- Born: Anne Kristen Biles 7 March 1937 Glasgow, U.K.
- Died: 7 August 1996 (aged 59)
- Occupation: Actress
- Years active: 1960-1996
- Spouse: Iain Cuthbertson (1964-1988)

= Anne Kristen =

Scottish actress (1937–1996)

Anne Kristen (7 March 1937 – 7 August 1996) was a Scottish actress, best known for her television roles, including Olive Rowe in Coronation Street, Miss Meiklejohn in Hamish Macbeth, Molly Farmer in Wings, and Norma Sullivan in Casualty.

== Early life and education ==
Kristen was born in 1937 in Glasgow, and grew up in the suburb of Bearsden. Her father, Reginald Biles, was a senior journalist and lead writer for the Glasgow Herald. She acted in plays at the Laurel Bank school in Glasgow. After leaving school, she went on to study at the Royal College of Music and Dramatic Art in Glasgow, where she won a Silver Medal for her work. Kristen then went on to further stage work in Scotland and London before embarking on a television career.

== Career ==

===Theatre===

| Year | Title | Role | Company | Director | Notes |
|---|---|---|---|---|---|
| 1982 | Ane Satyre of the Thrie Estaites | Veritie | Scottish Theatre Company | Tom Fleming | play by Sir David Lindsay, adapted by Robert Kemp |

===Radio===

| Year | Title | Role | Producer | Station | Notes |
|---|---|---|---|---|---|
| 14 December 1997 | The Secret Commonwealth | Annie's mother | Patrick Rayner | BBC Radio 4 | play by John Purser |

=== Early television career ===
Kristen's first role was on BBC Sunday-Night Play in 1960, for one episode, as the character Nellie Watson. She then appeared in Doctor Finlay's Casebook for two episodes in 1963 and 1966, with a later guest appearance on Doctor Finlay in 1994. Throughout the 1960s she made numerous one-episode appearances in various TV series. She was in The Expert for three episodes in 1969. Her best-known early role was in Coronation Street, in 1971, as Olive Rowe.

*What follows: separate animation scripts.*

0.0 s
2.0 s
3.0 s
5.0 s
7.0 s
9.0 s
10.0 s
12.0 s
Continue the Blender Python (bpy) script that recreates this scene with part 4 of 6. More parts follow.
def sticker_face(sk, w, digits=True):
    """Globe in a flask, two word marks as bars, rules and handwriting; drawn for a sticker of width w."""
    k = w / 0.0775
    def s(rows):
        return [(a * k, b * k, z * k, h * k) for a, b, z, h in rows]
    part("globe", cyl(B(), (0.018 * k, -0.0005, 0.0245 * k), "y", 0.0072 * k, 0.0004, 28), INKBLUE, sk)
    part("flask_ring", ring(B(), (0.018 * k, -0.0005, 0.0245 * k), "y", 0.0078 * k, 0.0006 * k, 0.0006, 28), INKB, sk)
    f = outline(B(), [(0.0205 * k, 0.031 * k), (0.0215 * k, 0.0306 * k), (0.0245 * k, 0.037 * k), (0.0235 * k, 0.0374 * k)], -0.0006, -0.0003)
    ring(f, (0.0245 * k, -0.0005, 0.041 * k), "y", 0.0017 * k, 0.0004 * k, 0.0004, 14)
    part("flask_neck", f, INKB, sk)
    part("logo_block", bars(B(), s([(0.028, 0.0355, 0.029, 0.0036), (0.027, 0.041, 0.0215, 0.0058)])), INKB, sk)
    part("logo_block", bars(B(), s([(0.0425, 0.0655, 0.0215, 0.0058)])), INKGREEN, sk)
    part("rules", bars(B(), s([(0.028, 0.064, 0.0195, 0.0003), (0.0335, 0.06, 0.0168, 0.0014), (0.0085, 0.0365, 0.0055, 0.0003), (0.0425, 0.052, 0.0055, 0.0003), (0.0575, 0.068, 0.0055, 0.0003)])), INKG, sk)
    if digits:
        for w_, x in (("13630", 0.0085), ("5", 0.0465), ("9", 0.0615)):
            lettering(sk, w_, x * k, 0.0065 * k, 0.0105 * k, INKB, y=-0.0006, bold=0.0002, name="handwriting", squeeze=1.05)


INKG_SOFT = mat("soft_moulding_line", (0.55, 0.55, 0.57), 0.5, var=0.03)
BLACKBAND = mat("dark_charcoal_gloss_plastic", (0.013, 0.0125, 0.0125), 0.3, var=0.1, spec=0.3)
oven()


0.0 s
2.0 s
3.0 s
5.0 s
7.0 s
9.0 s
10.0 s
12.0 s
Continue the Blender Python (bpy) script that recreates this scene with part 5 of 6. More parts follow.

=== Regular TV appearances ===
Between her debut and her death in 1996, Kristen continued making regular one-episode television appearances, such as in Z-Cars in 1973 and The Prime of Miss Jean Brodie in 1978. Other notable TV series in which she played a role were Play For Today (two episodes in 1976 and 1981), Grange Hill (two episodes in 1983) and Minder (two episodes in 1985). She also played Professor Maggie McLeish in Taggart, a Scottish detective television program taking place in her birth town of Glasgow, for two episodes in 1986 and 1994.

=== Longest-lasting TV roles ===
Kristen appeared in Wings as Molly Farmer, for one episode in 1976. She then came back for 15 episodes throughout 1977 and 1978. She played in King's Royal as Mrs. Veitch for 14 episodes in 1982 and 1983. "It's nice to be able to wear modern clothes. I'm so tired of wearing corsets," she said of the King's Royal role. Between 1991 and 1993, she was in multiple episodes of Casualty (TV series) as receptionist Norma Sullivan. Her longest-lasting role was as Miss Meiklejohn in Hamish Macbeth. She appeared in 17 episodes in 1995 and 1996.

=== Film ===
Silent Scream (1990) was Kristen's only film.

== Personal life ==
Kristen was married to the actor Iain Cuthbertson from January 1964 until their divorce in 1988. She died from pancreatic cancer on 7 August 1996, at age 59. Her ashes are buried in Ancrum Churchyard, beside her mother and father, in Roxburghshire.